▶ OBJECTIVE:
From the listing below, copy only the lines running from the line that contains "5. This part finishes the script." to the line that contains "-.035, .012)), c", both included.

▶ RECORDS TO PROCESS:
========

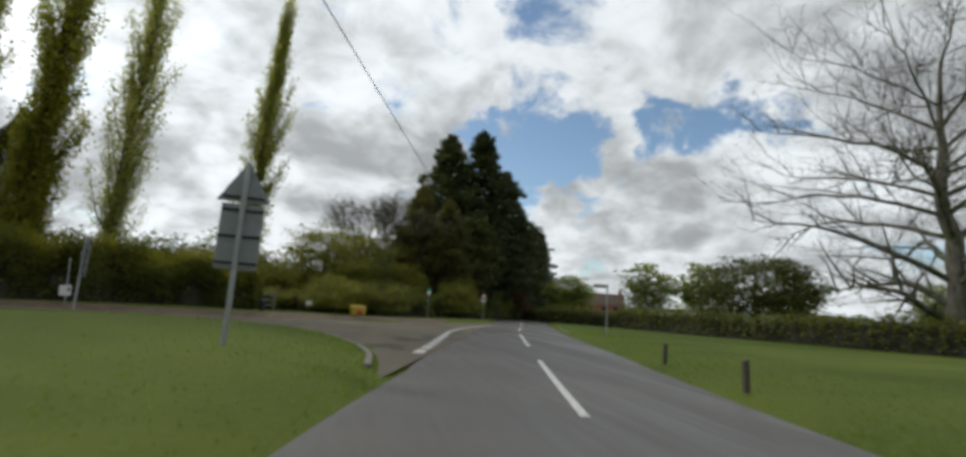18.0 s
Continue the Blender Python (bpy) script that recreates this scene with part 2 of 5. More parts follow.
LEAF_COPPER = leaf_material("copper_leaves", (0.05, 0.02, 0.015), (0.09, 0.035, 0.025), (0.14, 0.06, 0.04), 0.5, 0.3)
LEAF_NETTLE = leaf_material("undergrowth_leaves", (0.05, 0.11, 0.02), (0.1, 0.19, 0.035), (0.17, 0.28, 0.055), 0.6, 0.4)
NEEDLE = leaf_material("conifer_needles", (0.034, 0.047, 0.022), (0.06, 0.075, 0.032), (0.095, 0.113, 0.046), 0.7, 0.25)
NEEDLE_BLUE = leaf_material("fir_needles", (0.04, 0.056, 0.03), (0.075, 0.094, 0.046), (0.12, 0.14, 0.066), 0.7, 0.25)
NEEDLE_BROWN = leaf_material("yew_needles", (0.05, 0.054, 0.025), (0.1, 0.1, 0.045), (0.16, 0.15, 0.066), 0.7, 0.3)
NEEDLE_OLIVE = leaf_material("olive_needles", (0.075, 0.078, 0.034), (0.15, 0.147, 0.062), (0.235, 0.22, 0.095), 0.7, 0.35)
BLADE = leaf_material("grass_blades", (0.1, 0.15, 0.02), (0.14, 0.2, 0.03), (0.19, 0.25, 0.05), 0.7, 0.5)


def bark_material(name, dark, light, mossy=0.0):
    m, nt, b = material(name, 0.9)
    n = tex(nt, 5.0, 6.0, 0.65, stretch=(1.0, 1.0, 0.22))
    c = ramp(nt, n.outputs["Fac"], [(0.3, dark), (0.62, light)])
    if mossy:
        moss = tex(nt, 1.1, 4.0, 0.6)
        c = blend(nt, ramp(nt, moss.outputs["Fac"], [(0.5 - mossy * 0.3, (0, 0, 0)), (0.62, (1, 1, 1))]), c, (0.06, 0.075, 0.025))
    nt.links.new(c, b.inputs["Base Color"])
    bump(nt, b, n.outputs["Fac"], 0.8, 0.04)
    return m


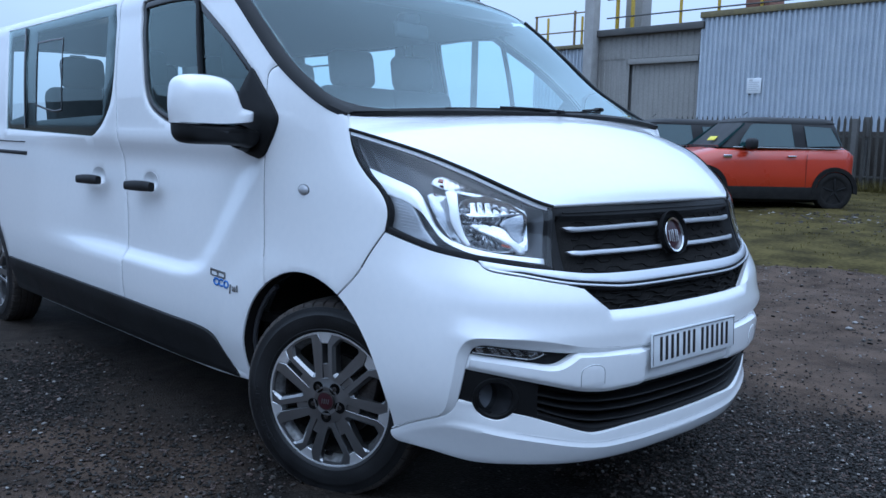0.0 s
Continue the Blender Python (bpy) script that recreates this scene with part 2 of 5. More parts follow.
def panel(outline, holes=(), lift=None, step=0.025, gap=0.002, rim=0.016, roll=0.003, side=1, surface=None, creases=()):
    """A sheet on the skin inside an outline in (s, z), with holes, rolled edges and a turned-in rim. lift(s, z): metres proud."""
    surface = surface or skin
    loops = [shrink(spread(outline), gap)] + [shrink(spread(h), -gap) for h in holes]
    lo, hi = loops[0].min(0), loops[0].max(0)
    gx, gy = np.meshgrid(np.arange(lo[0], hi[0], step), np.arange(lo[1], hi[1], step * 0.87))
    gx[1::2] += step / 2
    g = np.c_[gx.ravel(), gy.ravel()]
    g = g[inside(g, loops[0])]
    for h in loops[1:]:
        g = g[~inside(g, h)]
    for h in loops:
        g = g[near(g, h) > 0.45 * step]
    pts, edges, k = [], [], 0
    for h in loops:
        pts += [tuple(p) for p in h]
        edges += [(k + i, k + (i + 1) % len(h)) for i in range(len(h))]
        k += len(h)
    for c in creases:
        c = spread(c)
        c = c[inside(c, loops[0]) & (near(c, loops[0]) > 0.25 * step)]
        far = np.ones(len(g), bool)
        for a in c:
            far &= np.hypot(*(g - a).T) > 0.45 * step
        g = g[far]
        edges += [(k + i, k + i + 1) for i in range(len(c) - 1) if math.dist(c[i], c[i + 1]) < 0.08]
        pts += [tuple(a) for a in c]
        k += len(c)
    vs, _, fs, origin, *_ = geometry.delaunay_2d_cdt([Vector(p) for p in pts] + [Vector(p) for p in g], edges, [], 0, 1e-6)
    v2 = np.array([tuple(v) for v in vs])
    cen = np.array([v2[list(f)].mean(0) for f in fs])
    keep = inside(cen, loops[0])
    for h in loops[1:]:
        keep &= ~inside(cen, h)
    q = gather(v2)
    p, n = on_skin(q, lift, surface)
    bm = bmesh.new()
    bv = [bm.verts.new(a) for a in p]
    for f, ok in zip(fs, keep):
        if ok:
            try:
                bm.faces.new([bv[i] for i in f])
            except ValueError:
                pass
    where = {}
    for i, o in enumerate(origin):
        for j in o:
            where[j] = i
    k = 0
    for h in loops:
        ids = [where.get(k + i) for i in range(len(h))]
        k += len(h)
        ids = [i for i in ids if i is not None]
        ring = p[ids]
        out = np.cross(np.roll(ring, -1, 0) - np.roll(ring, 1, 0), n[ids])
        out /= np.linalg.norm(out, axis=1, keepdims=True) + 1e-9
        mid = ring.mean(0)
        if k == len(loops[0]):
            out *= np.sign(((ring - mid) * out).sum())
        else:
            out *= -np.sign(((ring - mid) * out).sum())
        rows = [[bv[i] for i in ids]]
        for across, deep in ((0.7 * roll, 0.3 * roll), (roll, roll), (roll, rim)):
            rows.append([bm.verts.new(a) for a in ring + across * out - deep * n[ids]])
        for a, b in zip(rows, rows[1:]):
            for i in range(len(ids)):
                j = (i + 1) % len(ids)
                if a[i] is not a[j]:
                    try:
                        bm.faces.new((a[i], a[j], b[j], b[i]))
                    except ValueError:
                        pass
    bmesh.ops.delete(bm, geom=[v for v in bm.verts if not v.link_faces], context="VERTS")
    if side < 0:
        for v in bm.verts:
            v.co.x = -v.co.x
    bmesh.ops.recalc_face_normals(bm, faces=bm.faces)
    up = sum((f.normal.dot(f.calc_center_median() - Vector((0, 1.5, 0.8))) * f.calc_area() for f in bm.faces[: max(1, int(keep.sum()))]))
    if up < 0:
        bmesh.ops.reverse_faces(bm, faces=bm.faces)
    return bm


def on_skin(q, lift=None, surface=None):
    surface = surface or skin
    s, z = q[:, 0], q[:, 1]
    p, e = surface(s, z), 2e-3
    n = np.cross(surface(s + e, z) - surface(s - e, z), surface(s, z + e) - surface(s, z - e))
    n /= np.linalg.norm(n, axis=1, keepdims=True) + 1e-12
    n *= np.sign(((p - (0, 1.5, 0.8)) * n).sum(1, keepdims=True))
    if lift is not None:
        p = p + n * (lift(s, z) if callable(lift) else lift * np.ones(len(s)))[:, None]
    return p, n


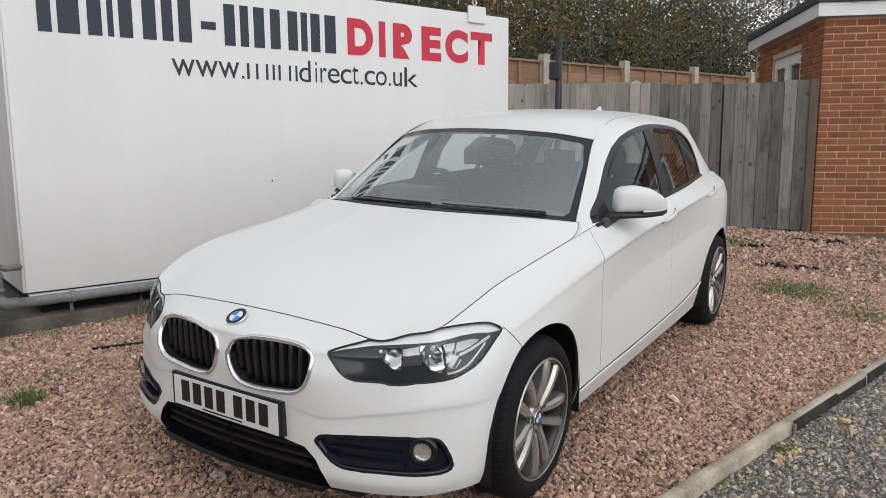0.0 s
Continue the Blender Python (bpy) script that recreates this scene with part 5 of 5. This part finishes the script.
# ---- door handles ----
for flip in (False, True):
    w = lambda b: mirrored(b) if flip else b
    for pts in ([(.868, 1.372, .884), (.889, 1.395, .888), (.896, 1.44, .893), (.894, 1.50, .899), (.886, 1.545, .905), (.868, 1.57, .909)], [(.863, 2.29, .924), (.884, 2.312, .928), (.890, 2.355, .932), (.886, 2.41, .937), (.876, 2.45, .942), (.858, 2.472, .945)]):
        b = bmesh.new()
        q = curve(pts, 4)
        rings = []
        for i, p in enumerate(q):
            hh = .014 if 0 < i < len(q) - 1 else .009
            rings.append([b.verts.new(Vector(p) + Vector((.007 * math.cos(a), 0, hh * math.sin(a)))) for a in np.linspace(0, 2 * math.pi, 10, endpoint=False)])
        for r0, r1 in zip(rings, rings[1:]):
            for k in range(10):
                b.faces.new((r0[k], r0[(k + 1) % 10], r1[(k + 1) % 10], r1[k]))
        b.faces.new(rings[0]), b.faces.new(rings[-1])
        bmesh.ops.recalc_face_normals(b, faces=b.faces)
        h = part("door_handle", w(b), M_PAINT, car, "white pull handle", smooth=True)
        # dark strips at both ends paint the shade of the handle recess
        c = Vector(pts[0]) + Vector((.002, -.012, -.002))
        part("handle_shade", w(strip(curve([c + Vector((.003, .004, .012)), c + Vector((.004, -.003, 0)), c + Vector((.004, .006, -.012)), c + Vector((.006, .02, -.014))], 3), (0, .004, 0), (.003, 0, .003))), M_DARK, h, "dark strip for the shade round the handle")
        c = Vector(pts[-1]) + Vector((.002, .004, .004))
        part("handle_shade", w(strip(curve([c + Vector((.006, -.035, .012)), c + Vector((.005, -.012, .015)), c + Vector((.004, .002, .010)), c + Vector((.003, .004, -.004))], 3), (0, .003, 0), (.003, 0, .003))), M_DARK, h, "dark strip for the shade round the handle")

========

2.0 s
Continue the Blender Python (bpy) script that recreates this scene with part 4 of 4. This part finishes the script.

========

▶ WRITTEN ANSWER:
Continue the Blender Python (bpy) script that recreates this scene with part 5 of 5. This part finishes the script.
# ---- door handles ----
for flip in (False, True):
    w = lambda b: mirrored(b) if flip else b
    for pts in ([(.868, 1.372, .884), (.889, 1.395, .888), (.896, 1.44, .893), (.894, 1.50, .899), (.886, 1.545, .905), (.868, 1.57, .909)], [(.863, 2.29, .924), (.884, 2.312, .928), (.890, 2.355, .932), (.886, 2.41, .937), (.876, 2.45, .942), (.858, 2.472, .945)]):
        b = bmesh.new()
        q = curve(pts, 4)
        rings = []
        for i, p in enumerate(q):
            hh = .014 if 0 < i < len(q) - 1 else .009
            rings.append([b.verts.new(Vector(p) + Vector((.007 * math.cos(a), 0, hh * math.sin(a)))) for a in np.linspace(0, 2 * math.pi, 10, endpoint=False)])
        for r0, r1 in zip(rings, rings[1:]):
            for k in range(10):
                b.faces.new((r0[k], r0[(k + 1) % 10], r1[(k + 1) % 10], r1[k]))
        b.faces.new(rings[0]), b.faces.new(rings[-1])
        bmesh.ops.recalc_face_normals(b, faces=b.faces)
        h = part("door_handle", w(b), M_PAINT, car, "white pull handle", smooth=True)
        # dark strips at both ends paint the shade of the handle recess
        c = Vector(pts[0]) + Vector((.002, -.012, -.002))
        part("handle_shade", w(strip(curve([c + Vector((.003, .004, .012)), c + Vector((.004, -.003, 0)), c + Vector((.004, .006, -.012)), c + Vector((.006, .02, -.014))], 3), (0, .004, 0), (.003, 0, .003))), M_DARK, h, "dark strip for the shade round the handle")
        c = Vector(pts[-1]) + Vector((.002, .004, .004))
        part("handle_shade", w(strip(curve([c + Vector((.006, -.035, .012)), c + Vector((.005, -.012, .015)), c + Vector((.004, .002, .010)), c + Vector((.003, .004, -.004))], 3), (0, .003, 0), (.003, 0, .003))), M_DARK, h, "dark strip for the shade round the handle")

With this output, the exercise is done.